Some of the attrition numbers on the Duke page just sound fishy. Maybe it's just that the department considers inactive students who have already left to still be "ABD." But there's no excuse for misstating the number of students that entered in each cohort - It's a pretty black or white number.
Posted 1 year ago # -
phds.org says average quant scores for top ten schools are 750+... is this true? I thought the average for most was about 700?
Posted 1 year ago # -
They post their graduates' placements, but not attrition. Is it so bad? Unraveling theory says I must infer yes.
http://www.rochester.edu/college/psc/new-site/people/phd-alumni/
Posted 1 year ago # -
^ True. Is there any department that posts this info on its dept webpage? That must be pretty rare.
So Duke is lying. What about the other ones?
Posted 1 year ago # -
The Duke numbers for 2005 are even worse. I'm not sure of the precise number, but the entering class was much closer to 20, and there were 5 or 6 people who left the program, at least. My guess is that they do not count people who left with MAs in their attrition numbers. I think that makes more sense of how they get to one. It would also suggest that they are reclassifying people who entered as PhD students but left with MAs as not part of the entering class (as though they entered as MA students). This is very dishonest.
Posted 1 year ago # -
That sounds pretty sketchy if this is how departments are revising history when reporting the size of their past incoming cohorts. I wonder which other departments are also concealing their true attrition rates. The department where I am currently a graduate student does not appear on that website, but I have never seen our DGS ever report the true number of incoming cohort members over the past several years.
Note to department chairs and DGS's: As graduate students, we will defend our department vigorously to the death, but we also will not tolerate it when you lie to prospective grad students about any of the following relevant numbers:
- Average time to completion of the PhD.
- Percentage of incoming cohorts that eventually land a tenure-track job.As grad students, most of us know quite well that departments tend to fudge these numbers or only selectively report certain outcomes in order to paint a rosier picture. Sadly, much of what appears on that website appears to be more of the same.
Posted 1 year ago # -
Very good initiative. Would have been helpful when I was looking for schools - at least, you have a way to put some pressure on schools to reveal their data.
Also for ^^^ and ^^^^: as far as I can see, they do post the attrition number.
Posted 1 year ago # -
They post their graduates' placements, but not attrition. Is it so bad? Unraveling theory says I must infer yes.
http://www.rochester.edu/college/psc/new-site/people/phd-alumni/
LOL at Rochester listing all placements from 1967-2011 by alphabetical order, instead of listing them by year. This format so subtly disguises the fact that Rochester has had very few TT placements during the past two years.

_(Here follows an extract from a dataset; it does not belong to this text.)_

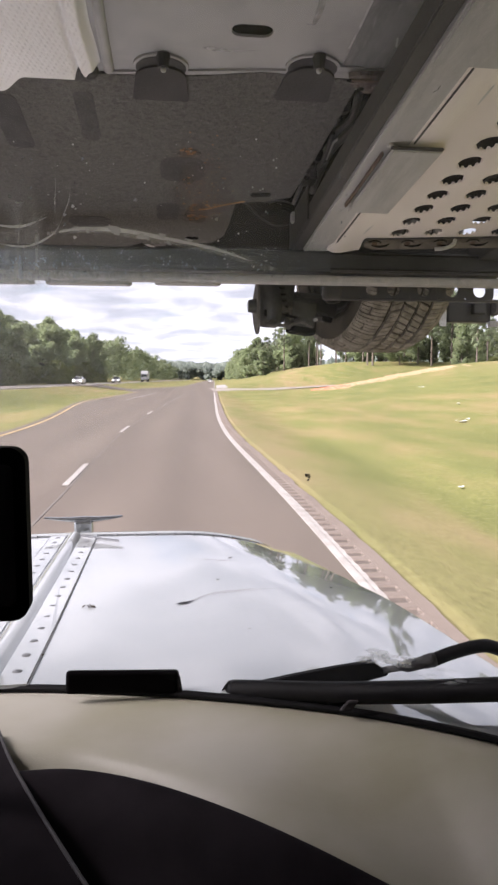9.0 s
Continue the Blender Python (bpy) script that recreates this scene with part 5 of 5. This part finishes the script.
def foil(u, v):
    x = -0.36 + 0.246 * u + 0.008 * smooth(0.6, 1.0, v) * u
    y = 0.96 + (0.437 + 0.055 * (1 - smooth(0.22, 0.44, u))) * v
    y -= (0.028 * smooth(0.86, 0.93, u)) * smooth(0.5, 1.0, v)
    h = -0.022 + 0.02 * smooth(0.93, 1.0, u) + 0.012 * math.exp(-((u - 0.84) / 0.022) ** 2)
    if v < 0.96:
        h -= 0.0013 * (1 - smooth(0.90, 0.96, u)) * math.cos(2 * math.pi * x / 0.0098) * math.cos(2 * math.pi * (y - 0.45 * x) / 0.026)
    return (x, y, floor_z(y) + h)


sheet(bm, span(0, 1, 170), span(0, 1, 240), foil)
sh = part("heat_shield", bm, M_FOIL, suv, "bright dimpled aluminium heat shield", smooth=True)
bm = bmesh.new()
bmesh.ops.create_icosphere(bm, subdivisions=2, radius=0.03, matrix=Matrix.Translation((-0.140, 1.395, floor_z(1.395) - 0.004)) @ Matrix.Diagonal((1, 0.7, 0.7, 1)))
part("grommet", bm, M_FELT_DARK, sh, smooth=True)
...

It would be more revealing to know the true number of incoming cohort members from the past ten years. One could then compare these numbers to the number of TT placements in recent years.
Posted 1 year ago # -
^^The problem is not pressuring schools to reveal numbers about incoming cohorts. The real problem is getting department to be TRUTHFUL when reporting these numbers.
The use of subterfuges, such as Duke omitting those students who left with a MA, only contribute to the misinformation of prospective grad students at these schools. I know of other departments that have used similar tricks.
Posted 1 year ago # -
It seems bizarre to me that a school like Duke would go out of its way to join (and laud) this transparency initiative while fudging its numbers in an obvious manner that was sure to be discovered once anybody really looked under the hood.
I'm not saying it didn't happen (I have no info at all) but would like to hear from Munger on this one.
Posted 1 year ago # -
Looks like "terminal MAs" are listed on the right-hand side for some schools, and attrition numbers are people who left before receiving a terminal MA or ABD status.
Posted 1 year ago # -
^This is not the case in the Duke one. More importantly, they seem to be reclassifying people who entered as PhD students but left with MAs as though they were never part of the incoming class. This makes their graduation and placement rates look much better than they are.
If the goal is to be honest with prospectives, then they should be honest about how many people are leaving the program, and that includes people who leave with an MA (which is the overwhelmingly preferred option because it gives you something to show for this period of your life, even if it is pretty worthless).
Would you be more or less blindly optimistic about grad school if you thought about one or two people left from each class, or if you had the more accurate numbers, including terminal MAs?
Posted 1 year ago # -
At least Rochester shows all its placements, alphabetical and all. I wish other departments did at least that.
Posted 1 year ago # -
So, Neal Beck, Nate Jenson, Jonathan Rodden, Jeff Staton and Mike Ward take PSJR srsly.
Posted 1 year ago # -
^^ That's basically the aim of this project, isn't it? Sure you don't know the placements by name, but then again, you can easily recover that. The really non-transparent thing so far is the attrition rate and the non-academic placement. At least this project makes the former a bit clearer.
Posted 1 year ago # -
Does Robert Walker still even work at Washington University St. Louis?
Posted 1 year ago # -
^^The project does more to mislead prospective grad students when departments selectively delete grad students from their past cohort rosters.
Seriously, does anyone think it's ethical to under-report the size of your incoming cohorts by excluding everyone who dropped out after receiving an MA?
I don't think it's right to single out Duke for this offense, though, because I doubt they are the only ones doing it.
Four years ago, when I was a prospective grad student, a certain DGS refused to give us information about the average time to completion of the PhD in her program (Or more specifically, she claimed the data had never been collected.) What she then did offer, however, was the *median* time to completion among students that eventually *were placed* in a TT-position. In other words, the median excluded anyone who took so long to complete their PhD that they couldn't be hired for a TT job.
And also, who calculates the *median* and then claims that the *average* of that same variable has never been calculated?